* **WORK INSTRUCTIONS**: Please set down all the lines beneath this one exactly, without the pictures.

* **SUPPLIED DATA**:
begin

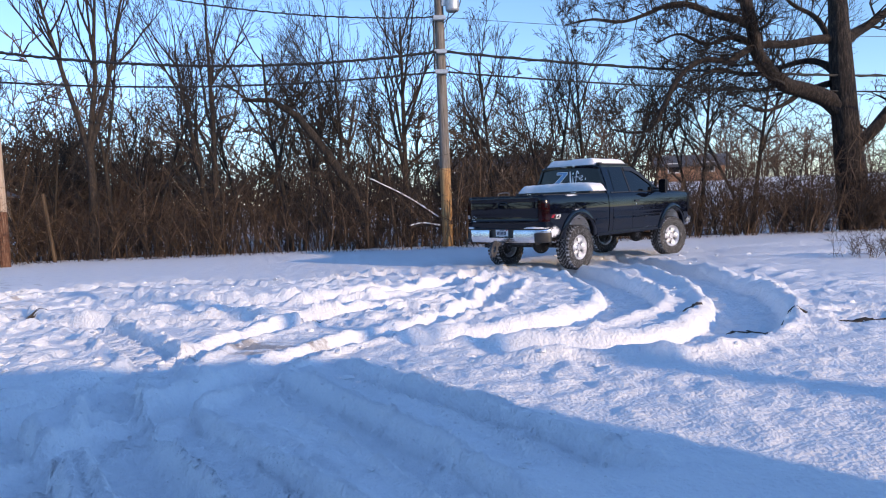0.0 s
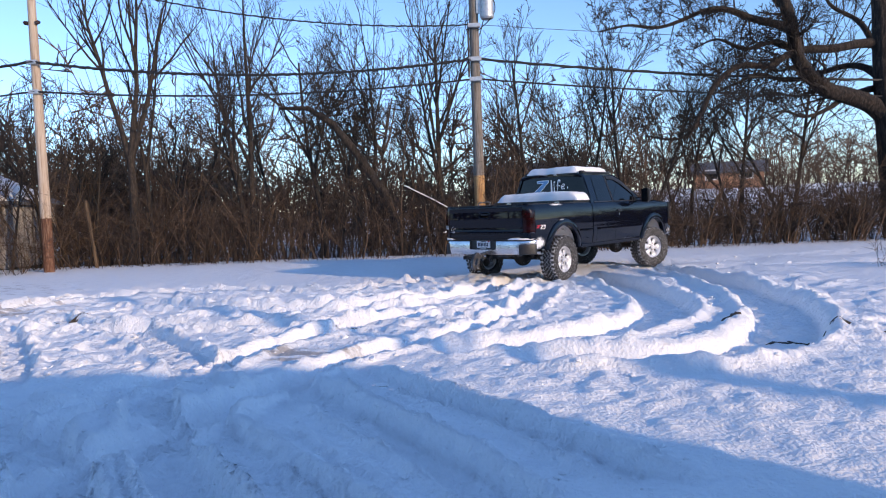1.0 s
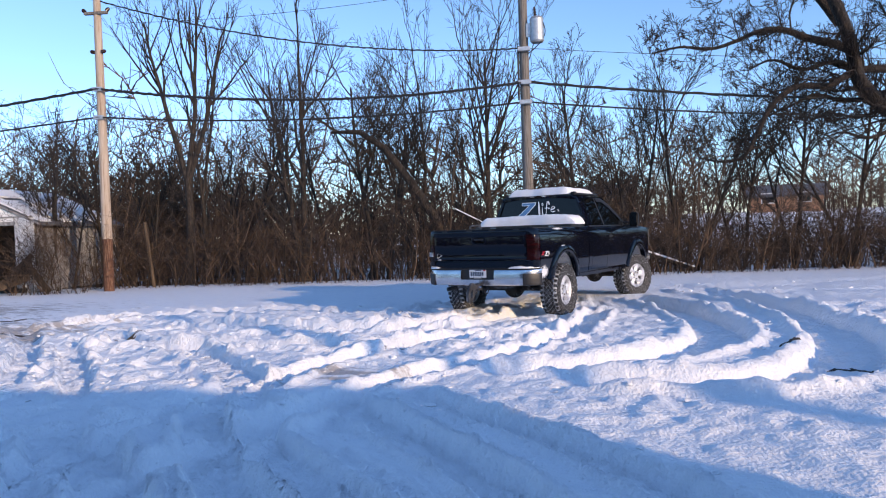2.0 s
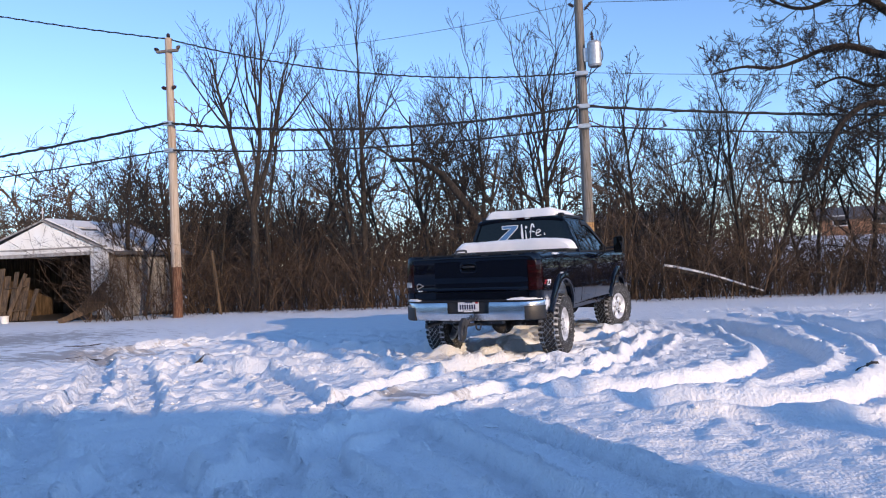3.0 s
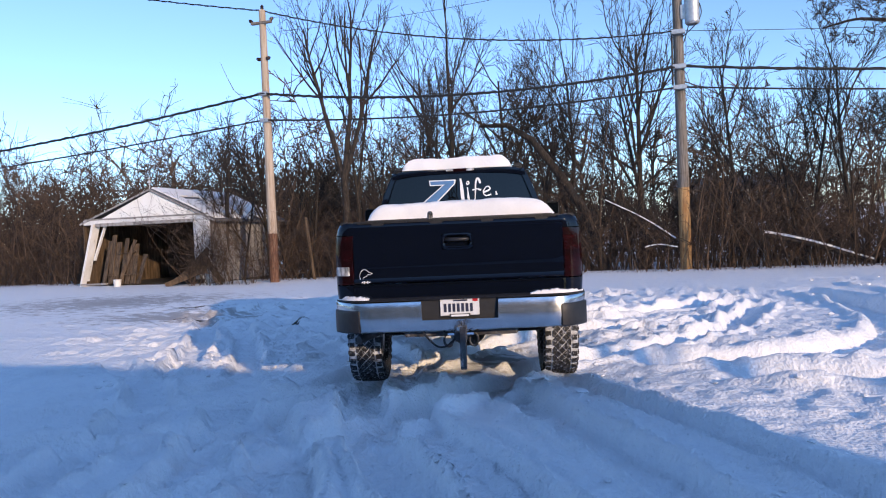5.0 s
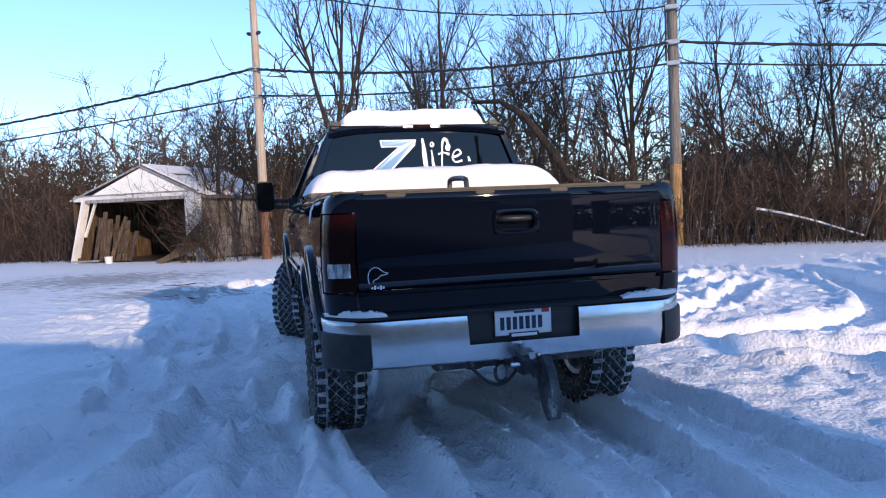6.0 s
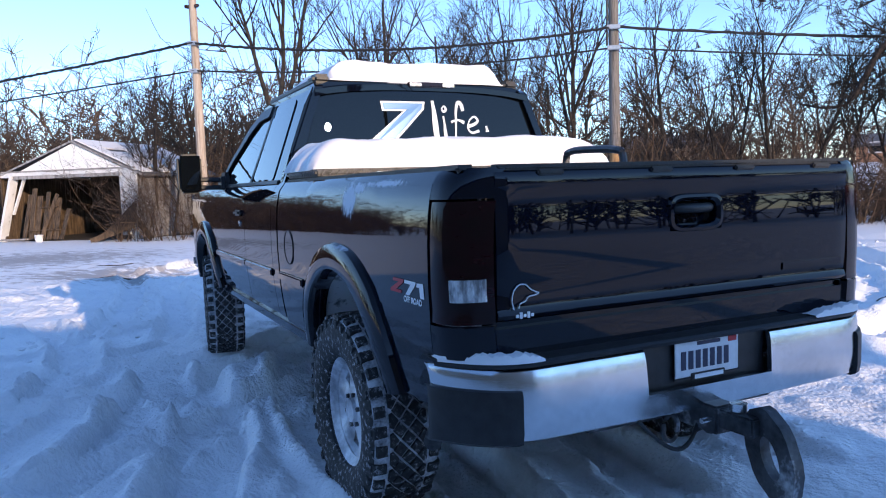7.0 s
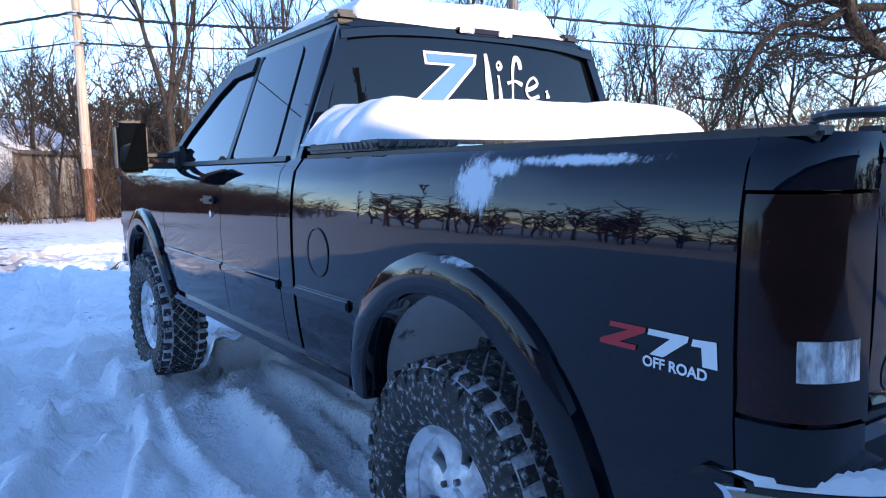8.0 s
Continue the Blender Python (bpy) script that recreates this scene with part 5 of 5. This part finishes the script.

end

* **RESULT BELOW**:
0.0 s
1.0 s
2.0 s
3.0 s
5.0 s
6.0 s
7.0 s
8.0 s
Continue the Blender Python (bpy) script that recreates this scene with part 5 of 5. This part finishes the script.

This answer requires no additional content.